→ Given instruction
Reproduce the lines from the one bearing "made[o].parent = made.get(o.parent, o.parent)" through the one bearing "carried.location, carried.rotation_quaternion = m.translation, q", inclusive. Copy them exactly; include no other line.

→ Collected data
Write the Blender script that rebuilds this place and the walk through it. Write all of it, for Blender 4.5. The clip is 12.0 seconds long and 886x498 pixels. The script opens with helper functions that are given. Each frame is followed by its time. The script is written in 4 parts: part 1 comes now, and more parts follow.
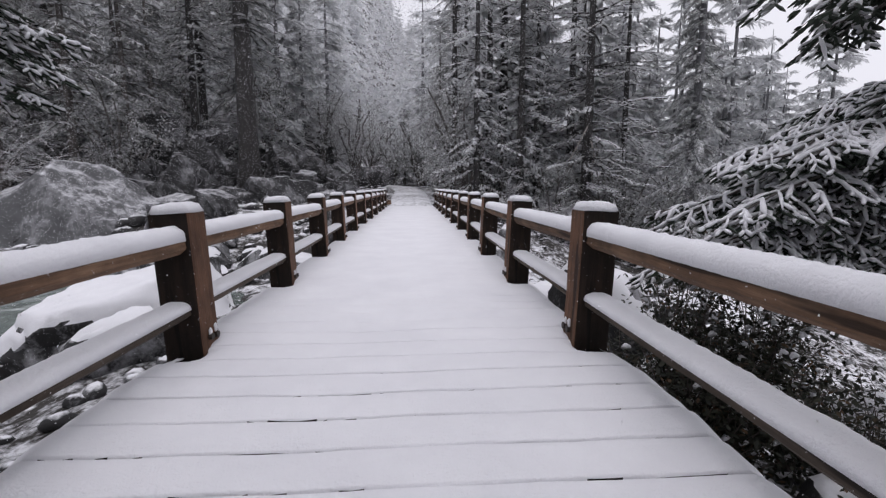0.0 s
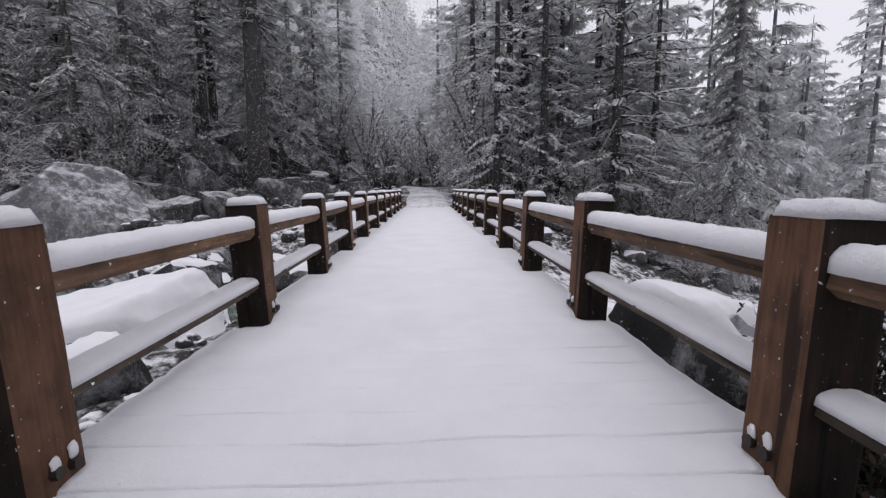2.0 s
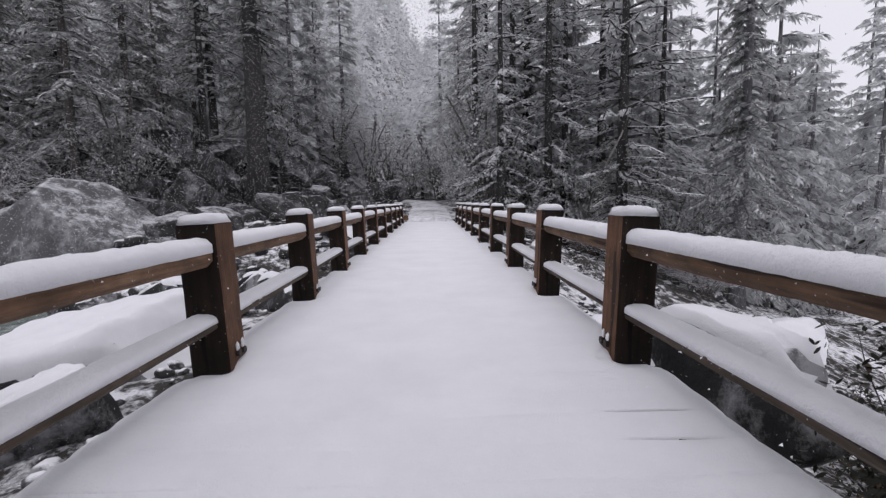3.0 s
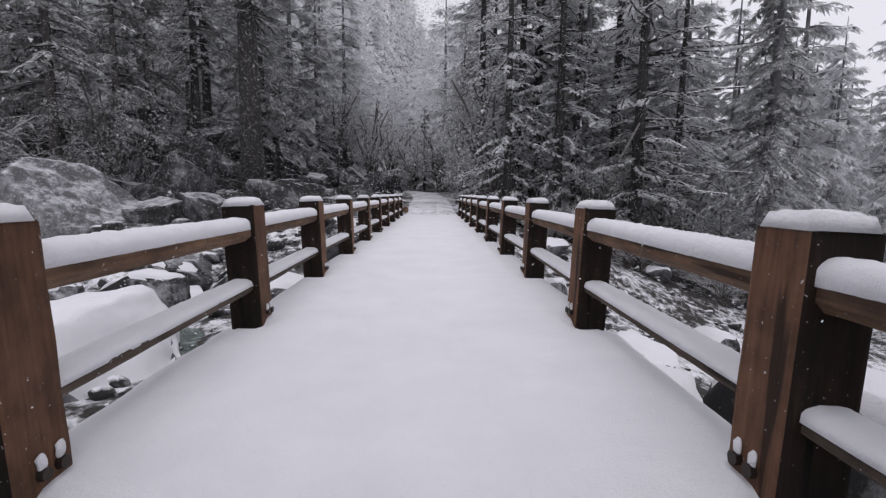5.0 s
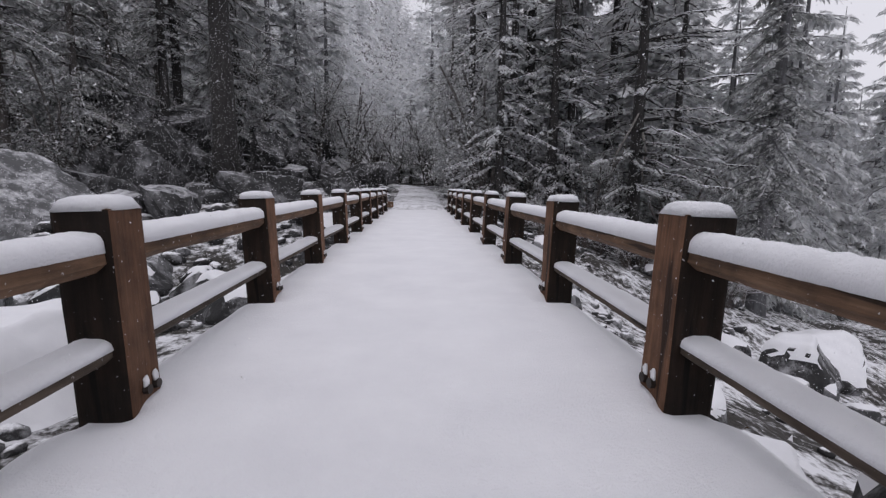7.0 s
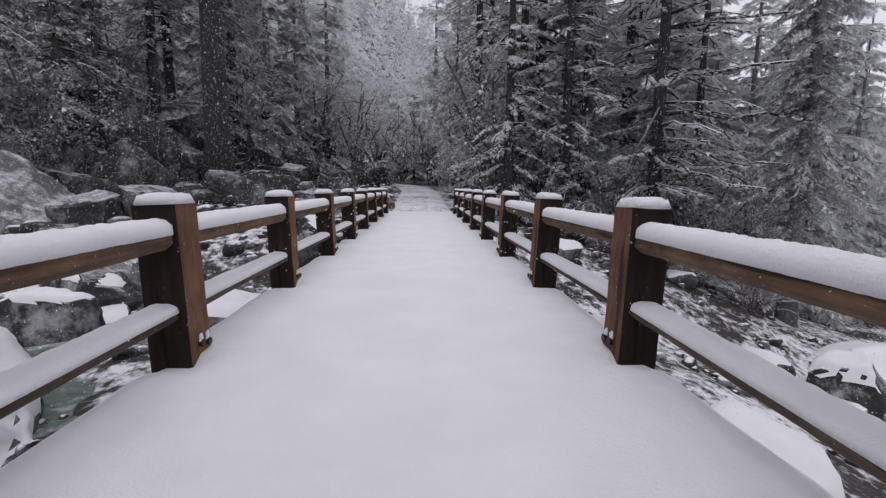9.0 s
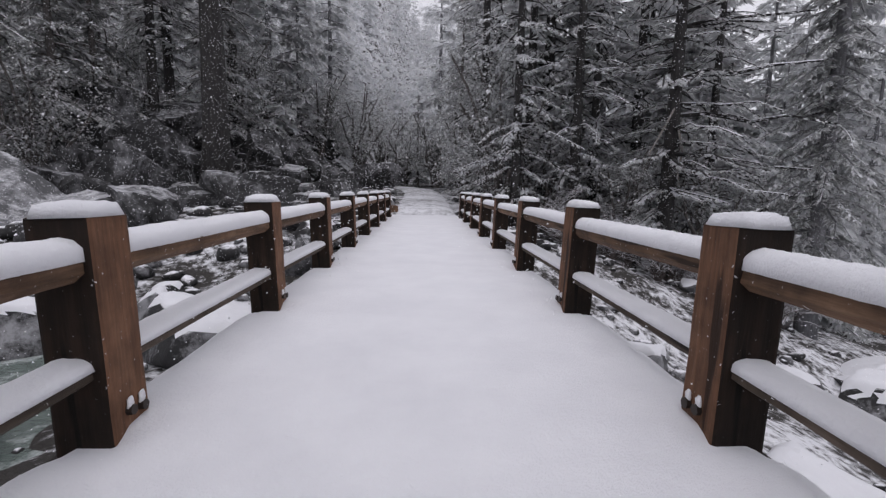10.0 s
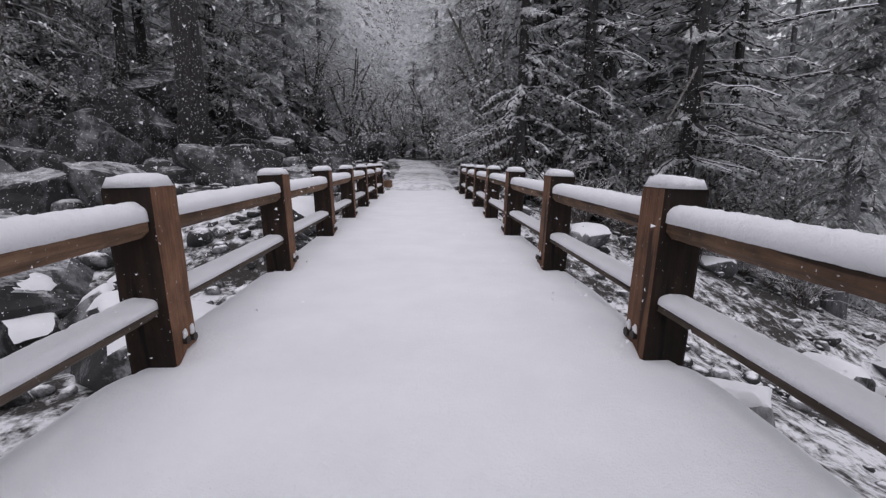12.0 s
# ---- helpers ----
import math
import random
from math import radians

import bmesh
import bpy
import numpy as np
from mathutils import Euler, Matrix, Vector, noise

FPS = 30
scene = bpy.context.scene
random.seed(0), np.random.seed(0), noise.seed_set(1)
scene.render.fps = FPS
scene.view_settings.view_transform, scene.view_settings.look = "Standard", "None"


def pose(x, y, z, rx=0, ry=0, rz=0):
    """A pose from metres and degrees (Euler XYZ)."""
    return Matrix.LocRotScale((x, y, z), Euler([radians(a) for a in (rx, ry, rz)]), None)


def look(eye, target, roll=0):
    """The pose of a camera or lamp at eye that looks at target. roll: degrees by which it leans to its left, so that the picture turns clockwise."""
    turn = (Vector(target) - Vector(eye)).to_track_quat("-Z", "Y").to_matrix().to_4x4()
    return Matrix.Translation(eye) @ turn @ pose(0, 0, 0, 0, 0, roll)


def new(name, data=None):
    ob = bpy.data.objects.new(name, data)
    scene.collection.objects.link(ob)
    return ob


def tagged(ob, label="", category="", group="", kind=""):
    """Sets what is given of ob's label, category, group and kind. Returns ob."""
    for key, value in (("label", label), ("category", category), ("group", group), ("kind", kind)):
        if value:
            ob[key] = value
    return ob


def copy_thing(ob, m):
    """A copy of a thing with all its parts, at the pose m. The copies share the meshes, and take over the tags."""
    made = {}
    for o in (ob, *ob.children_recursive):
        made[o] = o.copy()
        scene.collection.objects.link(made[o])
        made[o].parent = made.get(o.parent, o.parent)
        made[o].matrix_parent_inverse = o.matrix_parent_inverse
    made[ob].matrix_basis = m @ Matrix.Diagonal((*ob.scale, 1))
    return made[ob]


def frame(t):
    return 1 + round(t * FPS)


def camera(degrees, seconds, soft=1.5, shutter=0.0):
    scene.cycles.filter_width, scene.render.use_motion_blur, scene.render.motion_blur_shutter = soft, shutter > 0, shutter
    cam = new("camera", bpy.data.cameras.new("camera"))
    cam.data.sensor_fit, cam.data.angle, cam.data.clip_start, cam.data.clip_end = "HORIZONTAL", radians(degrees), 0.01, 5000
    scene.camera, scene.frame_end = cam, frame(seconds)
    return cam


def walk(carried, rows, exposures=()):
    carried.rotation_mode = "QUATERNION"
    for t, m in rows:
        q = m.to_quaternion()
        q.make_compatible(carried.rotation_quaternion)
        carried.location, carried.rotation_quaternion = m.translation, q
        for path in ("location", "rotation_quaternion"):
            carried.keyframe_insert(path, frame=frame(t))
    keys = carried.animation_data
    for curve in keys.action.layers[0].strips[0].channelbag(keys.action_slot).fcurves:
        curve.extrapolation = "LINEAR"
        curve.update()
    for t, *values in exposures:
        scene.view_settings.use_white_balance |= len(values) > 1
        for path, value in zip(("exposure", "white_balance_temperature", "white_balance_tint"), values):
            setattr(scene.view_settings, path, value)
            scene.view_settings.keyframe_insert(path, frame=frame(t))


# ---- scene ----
cam = camera(88.3, 12.0, soft=1.3)
PATH = [
    (0, (0.18, 0.222, 1.353), (0.308, 2.199, 1.083), -0.1),
    (0.5, (0.136, 0.744, 1.317), (0.274, 2.72, 1.045), -0.1),
    (1, (0.096, 1.285, 1.283), (0.135, 3.271, 1.05), -0.4),
    (1.5, (0.032, 1.805, 1.282), (0.092, 3.787, 1.02), -0.3),
    (2, (0.051, 2.269, 1.287), (0.114, 4.25, 1.022), -0.6),
    (2.5, (0.081, 2.707, 1.301), (0.121, 4.688, 1.031), -0.6),
    (3, (0.074, 3.163, 1.285), (0.125, 5.151, 1.079), -1.0),
    (4.8, (0.096, 4.88, 1.279), (0.139, 6.867, 1.051), 1.0),
    (5, (0.122, 5.025, 1.28), (0.168, 7.01, 1.039), 0.5),
    (5.5, (0.134, 5.455, 1.277), (0.184, 7.438, 1.023), 0.6),
    (6, (0.105, 5.986, 1.292), (0.189, 7.966, 1.02), 0.6),
    (6.5, (0.13, 6.462, 1.276), (0.232, 8.436, 0.97), 0.8),
    (7, (0.069, 6.928, 1.295), (0.176, 8.907, 1.027), 0.7),
    (7.2, (0.047, 7.109, 1.35), (0.161, 9.086, 1.069), 0.7),
    (8.8, (0.068, 8.677, 1.344), (0.168, 10.657, 1.077), 0.6),
    (9, (0.093, 8.895, 1.287), (0.183, 10.875, 1.018), 0.6),
    (9.5, (0.07, 9.402, 1.307), (0.145, 11.381, 1.028), 0.9),
    (10, (0.007, 9.91, 1.319), (0.087, 11.891, 1.06), 1.1),
    (10.5, (0.036, 10.424, 1.313), (0.129, 12.407, 1.063), 1.4),
    (11, (0.041, 10.918, 1.3), (0.128, 12.894, 1.001), 1.6),
    (11.5, (0.03, 11.445, 1.327), (0.113, 13.415, 0.991), 1.7),
    (12, (0.065, 11.985, 1.314), (0.151, 13.948, 0.938), 0.3),
]
walk(cam, [(t, look(eye, target, roll)) for t, eye, target, roll in PATH], [(0.0, -0.08, 6250, 17), (1.5, -0.10, 6250, 17), (3.0, -0.16, 6250, 17), (5.5, -0.18, 6250, 17), (7.0, -0.28, 6250, 17), (9.5, -0.24, 6250, 17), (12.0, -0.20, 6250, 17)])

# world, sun
SUN_EL, SUN_AZ = radians(77), radians(188)
world = bpy.data.worlds.new("overcast")
scene.world = world
world.use_nodes = True
wn, wl = world.node_tree.nodes, world.node_tree.links
sky = wn.new("ShaderNodeTexSky")
sky.sky_type = "NISHITA"
sky.sun_disc = False
sky.sun_elevation, sky.sun_rotation = SUN_EL, SUN_AZ
sky.air_density, sky.dust_density, sky.ozone_density = 1.0, 6.0, 1.0
hsv = wn.new("ShaderNodeHueSaturation")
hsv.inputs["Saturation"].default_value = 0.12
wl.new(sky.outputs[0], hsv.inputs["Color"])
# a closed ceiling of snow cloud, nearly as bright at the horizon as overhead
cloud = wn.new("ShaderNodeMix")
cloud.data_type = "RGBA"
cloud.inputs[0].default_value = 0.85
cloud.inputs[7].default_value = (6.5, 6.55, 6.65, 1)
wl.new(hsv.outputs[0], cloud.inputs[6])
wl.new(cloud.outputs[2], wn["Background"].inputs[0])
wn["Background"].inputs[1].default_value = 0.15
sun = new("sun", bpy.data.lights.new("sun", "SUN"))
sun.data.energy, sun.data.angle, sun.data.color = 0.5, radians(40), (1, 0.98, 0.96)
sun.matrix_world = look((0, 0, 0), (-math.sin(SUN_AZ) * math.cos(SUN_EL), -math.cos(SUN_AZ) * math.cos(SUN_EL), -math.sin(SUN_EL)))


# materials
def material(name, rough=0.8):
    m = bpy.data.materials.new(name)
    m.use_nodes = True
    n = m.node_tree
    b = n.nodes["Principled BSDF"]
    b.inputs["Roughness"].default_value = rough
    return m, n, b


def tex_noise(n, scale, detail=4, rough=0.6, vec=None, stretch=None, space="Object"):
    c = n.nodes.new("ShaderNodeTexCoord")
    src = c.outputs[space]
    if stretch:
        mp = n.nodes.new("ShaderNodeMapping")
        mp.inputs["Scale"].default_value = stretch
        n.links.new(src, mp.inputs[0])
        src = mp.outputs[0]
    t = n.nodes.new("ShaderNodeTexNoise")
    t.inputs["Scale"].default_value, t.inputs["Detail"].default_value, t.inputs["Roughness"].default_value = scale, detail, rough
    n.links.new(src, t.inputs["Vector"])
    return t.outputs["Fac"]


def ramp(n, fac, stops):
    r = n.nodes.new("ShaderNodeValToRGB")
    e = r.color_ramp.elements
    while len(e) < len(stops):
        e.new(0.5)
    for el, (p, c) in zip(e, stops):
        el.position = p
        el.color = (*c, 1) if len(c) == 3 else (c[0], c[0], c[0], 1)
    n.links.new(fac, r.inputs[0])
    return r.outputs[0]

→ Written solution
        made[o].parent = made.get(o.parent, o.parent)
        made[o].matrix_parent_inverse = o.matrix_parent_inverse
    made[ob].matrix_basis = m @ Matrix.Diagonal((*ob.scale, 1))
    return made[ob]


def frame(t):
    return 1 + round(t * FPS)


def camera(degrees, seconds, soft=1.5, shutter=0.0):
    scene.cycles.filter_width, scene.render.use_motion_blur, scene.render.motion_blur_shutter = soft, shutter > 0, shutter
    cam = new("camera", bpy.data.cameras.new("camera"))
    cam.data.sensor_fit, cam.data.angle, cam.data.clip_start, cam.data.clip_end = "HORIZONTAL", radians(degrees), 0.01, 5000
    scene.camera, scene.frame_end = cam, frame(seconds)
    return cam


def walk(carried, rows, exposures=()):
    carried.rotation_mode = "QUATERNION"
    for t, m in rows:
        q = m.to_quaternion()
        q.make_compatible(carried.rotation_quaternion)
        carried.location, carried.rotation_quaternion = m.translation, q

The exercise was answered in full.